(Scripts that build animated scenes)
---
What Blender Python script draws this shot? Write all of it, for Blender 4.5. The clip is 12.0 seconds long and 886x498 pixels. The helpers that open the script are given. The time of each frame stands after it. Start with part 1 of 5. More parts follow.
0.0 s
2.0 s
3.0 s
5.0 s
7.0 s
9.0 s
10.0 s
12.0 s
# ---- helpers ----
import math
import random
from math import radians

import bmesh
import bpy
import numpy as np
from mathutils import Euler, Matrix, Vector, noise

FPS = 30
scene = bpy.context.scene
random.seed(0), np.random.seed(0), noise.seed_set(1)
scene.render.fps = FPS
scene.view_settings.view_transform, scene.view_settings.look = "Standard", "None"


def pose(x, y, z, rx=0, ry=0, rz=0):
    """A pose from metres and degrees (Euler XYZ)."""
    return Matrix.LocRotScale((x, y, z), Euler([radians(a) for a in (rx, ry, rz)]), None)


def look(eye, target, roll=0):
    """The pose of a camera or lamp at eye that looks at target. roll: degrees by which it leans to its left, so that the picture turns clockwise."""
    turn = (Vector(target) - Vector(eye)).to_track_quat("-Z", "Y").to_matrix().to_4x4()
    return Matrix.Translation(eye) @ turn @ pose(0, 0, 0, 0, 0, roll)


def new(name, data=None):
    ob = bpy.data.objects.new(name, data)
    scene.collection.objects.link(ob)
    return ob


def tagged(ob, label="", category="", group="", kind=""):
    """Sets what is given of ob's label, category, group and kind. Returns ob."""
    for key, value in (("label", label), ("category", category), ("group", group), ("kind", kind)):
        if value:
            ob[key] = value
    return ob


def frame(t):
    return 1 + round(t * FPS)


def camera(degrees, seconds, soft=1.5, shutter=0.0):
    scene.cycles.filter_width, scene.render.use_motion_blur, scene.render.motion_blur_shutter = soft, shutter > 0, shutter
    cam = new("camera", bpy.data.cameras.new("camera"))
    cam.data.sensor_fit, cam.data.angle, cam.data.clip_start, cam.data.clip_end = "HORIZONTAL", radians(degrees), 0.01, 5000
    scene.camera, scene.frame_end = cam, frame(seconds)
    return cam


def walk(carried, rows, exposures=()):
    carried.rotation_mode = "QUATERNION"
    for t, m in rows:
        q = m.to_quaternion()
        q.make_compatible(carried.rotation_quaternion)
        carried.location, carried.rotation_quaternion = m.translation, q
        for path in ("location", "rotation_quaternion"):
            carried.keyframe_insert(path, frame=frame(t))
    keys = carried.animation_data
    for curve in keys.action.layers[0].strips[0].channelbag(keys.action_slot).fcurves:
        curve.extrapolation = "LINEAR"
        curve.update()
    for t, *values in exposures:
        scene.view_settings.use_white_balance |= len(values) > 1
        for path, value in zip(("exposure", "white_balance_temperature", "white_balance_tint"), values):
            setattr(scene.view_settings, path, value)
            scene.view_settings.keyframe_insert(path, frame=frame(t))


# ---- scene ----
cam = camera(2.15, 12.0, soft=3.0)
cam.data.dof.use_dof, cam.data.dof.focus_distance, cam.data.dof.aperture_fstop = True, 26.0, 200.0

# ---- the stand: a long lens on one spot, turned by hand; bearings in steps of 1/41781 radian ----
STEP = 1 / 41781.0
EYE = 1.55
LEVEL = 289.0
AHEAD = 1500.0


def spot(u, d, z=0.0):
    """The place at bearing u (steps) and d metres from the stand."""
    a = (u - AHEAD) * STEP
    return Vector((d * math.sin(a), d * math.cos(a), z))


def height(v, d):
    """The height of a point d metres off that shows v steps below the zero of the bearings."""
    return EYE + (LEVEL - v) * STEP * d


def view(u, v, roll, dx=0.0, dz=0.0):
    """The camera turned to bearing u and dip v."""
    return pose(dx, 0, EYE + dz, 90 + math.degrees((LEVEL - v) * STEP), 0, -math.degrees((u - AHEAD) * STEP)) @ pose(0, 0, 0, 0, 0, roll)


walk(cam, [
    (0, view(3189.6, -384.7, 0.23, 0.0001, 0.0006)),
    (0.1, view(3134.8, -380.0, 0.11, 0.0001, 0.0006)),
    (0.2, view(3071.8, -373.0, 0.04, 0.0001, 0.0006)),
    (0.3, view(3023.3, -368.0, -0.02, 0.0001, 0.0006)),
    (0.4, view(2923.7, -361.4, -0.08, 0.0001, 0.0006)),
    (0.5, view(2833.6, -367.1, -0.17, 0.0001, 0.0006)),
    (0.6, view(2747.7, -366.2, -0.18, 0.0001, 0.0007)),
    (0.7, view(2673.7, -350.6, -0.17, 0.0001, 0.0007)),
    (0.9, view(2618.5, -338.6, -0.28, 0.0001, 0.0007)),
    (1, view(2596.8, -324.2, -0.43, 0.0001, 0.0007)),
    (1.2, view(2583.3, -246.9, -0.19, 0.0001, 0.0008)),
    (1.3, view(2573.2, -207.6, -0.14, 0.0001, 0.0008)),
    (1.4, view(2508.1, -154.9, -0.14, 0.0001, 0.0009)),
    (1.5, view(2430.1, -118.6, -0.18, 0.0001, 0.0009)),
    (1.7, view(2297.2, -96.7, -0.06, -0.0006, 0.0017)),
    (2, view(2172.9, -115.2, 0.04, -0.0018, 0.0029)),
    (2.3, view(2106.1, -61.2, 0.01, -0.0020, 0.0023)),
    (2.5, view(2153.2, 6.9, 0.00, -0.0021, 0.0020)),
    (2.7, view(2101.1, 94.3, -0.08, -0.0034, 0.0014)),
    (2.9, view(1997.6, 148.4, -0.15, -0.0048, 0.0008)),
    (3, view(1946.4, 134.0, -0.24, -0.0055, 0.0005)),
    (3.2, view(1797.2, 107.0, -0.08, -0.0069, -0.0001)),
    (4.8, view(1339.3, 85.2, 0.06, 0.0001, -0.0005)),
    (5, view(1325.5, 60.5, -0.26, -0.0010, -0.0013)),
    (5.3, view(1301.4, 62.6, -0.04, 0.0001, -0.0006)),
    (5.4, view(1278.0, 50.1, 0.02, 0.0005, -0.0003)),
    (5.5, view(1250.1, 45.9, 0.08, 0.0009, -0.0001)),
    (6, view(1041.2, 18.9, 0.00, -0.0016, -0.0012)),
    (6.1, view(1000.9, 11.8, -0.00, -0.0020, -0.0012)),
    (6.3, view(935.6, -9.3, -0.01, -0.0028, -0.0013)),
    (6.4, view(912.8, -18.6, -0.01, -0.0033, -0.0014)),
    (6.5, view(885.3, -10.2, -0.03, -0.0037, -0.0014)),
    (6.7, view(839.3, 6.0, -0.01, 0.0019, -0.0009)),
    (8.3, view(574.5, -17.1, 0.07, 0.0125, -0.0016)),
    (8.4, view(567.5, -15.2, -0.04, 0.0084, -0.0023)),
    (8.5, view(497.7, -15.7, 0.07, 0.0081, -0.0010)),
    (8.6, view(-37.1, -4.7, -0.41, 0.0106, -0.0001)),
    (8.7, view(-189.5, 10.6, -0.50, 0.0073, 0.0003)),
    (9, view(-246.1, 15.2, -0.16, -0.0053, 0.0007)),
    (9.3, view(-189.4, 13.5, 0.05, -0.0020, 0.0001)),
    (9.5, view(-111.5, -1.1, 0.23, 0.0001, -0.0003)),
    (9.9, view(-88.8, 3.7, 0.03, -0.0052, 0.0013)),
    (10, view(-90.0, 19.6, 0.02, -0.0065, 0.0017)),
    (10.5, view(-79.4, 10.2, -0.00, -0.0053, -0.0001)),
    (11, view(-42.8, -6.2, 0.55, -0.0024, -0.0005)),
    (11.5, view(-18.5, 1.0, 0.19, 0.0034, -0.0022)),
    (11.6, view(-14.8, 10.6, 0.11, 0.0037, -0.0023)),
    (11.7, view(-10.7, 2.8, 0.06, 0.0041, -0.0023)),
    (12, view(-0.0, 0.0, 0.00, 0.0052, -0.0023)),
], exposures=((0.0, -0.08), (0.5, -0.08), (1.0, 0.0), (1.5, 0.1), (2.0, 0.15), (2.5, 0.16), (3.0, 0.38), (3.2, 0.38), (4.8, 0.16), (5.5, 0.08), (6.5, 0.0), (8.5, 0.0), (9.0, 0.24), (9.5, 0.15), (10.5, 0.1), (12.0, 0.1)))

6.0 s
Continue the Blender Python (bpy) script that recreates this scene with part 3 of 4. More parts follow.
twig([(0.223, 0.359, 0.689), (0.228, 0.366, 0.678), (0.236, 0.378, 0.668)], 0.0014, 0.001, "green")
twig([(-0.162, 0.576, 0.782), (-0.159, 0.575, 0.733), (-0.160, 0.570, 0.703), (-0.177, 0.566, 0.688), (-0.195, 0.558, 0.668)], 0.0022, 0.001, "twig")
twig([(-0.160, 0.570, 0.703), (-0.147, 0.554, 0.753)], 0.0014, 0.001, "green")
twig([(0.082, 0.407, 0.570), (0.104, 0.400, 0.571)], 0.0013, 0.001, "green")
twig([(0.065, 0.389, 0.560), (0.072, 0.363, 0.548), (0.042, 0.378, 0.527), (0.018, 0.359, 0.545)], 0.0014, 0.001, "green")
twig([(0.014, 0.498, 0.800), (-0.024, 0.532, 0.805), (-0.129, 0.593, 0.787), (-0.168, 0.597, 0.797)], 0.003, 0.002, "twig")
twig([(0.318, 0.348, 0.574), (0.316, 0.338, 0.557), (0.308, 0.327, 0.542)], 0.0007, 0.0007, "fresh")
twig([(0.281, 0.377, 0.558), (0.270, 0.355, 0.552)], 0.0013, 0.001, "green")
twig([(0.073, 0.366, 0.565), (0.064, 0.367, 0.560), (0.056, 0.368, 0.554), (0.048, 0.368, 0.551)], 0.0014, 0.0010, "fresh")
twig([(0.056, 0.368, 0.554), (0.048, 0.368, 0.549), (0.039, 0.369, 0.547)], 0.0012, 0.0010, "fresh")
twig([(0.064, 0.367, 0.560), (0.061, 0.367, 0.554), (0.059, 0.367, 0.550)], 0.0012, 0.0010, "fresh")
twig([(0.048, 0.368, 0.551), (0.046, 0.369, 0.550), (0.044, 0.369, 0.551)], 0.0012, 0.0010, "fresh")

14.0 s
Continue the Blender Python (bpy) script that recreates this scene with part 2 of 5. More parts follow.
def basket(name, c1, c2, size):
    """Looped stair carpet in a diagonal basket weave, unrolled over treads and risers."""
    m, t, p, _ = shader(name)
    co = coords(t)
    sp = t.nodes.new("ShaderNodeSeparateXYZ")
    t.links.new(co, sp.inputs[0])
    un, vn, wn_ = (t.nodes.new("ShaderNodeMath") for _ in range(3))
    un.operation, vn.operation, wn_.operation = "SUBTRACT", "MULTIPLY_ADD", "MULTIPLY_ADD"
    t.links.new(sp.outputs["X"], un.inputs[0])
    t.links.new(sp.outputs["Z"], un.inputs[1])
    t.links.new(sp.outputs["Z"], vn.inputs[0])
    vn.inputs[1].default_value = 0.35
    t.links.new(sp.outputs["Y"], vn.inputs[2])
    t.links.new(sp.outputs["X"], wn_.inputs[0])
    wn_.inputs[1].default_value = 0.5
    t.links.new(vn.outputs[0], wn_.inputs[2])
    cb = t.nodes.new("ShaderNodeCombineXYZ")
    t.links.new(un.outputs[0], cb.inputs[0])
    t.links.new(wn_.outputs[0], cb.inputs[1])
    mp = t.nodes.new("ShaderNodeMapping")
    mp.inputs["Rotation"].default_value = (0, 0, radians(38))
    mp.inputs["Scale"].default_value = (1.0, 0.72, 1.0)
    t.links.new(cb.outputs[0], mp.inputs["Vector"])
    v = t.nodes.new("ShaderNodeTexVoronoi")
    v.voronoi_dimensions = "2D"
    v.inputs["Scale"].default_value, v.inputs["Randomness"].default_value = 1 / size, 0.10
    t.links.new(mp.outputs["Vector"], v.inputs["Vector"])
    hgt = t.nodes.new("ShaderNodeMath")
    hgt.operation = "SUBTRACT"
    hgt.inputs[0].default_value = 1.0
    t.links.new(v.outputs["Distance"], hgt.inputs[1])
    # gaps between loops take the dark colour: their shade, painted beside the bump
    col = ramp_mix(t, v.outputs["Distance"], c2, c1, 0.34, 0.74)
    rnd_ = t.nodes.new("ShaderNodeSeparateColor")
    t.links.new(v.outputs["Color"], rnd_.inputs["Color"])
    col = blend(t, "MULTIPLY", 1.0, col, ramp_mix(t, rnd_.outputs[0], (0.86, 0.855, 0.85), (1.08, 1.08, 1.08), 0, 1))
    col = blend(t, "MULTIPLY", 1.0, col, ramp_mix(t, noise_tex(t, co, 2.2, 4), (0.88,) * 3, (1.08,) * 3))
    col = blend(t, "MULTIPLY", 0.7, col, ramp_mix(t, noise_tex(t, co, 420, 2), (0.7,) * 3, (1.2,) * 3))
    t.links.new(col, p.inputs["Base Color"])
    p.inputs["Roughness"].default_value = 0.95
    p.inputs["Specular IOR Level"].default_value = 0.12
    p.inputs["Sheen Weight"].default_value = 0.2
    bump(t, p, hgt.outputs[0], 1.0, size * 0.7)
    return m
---
Wherever "frame" shows up in a line, copy that line.

*Task solution*:
What Blender Python script draws this shot? Write all of it, for Blender 4.5. The clip is 12.0 seconds long and 886x498 pixels. The helpers that open the script are given. The time of each frame stands after it. Start with part 1 of 5. More parts follow.
def frame(t):
    scene.camera, scene.frame_end = cam, frame(seconds)
            carried.keyframe_insert(path, frame=frame(t))
            scene.view_settings.keyframe_insert(path, frame=frame(t))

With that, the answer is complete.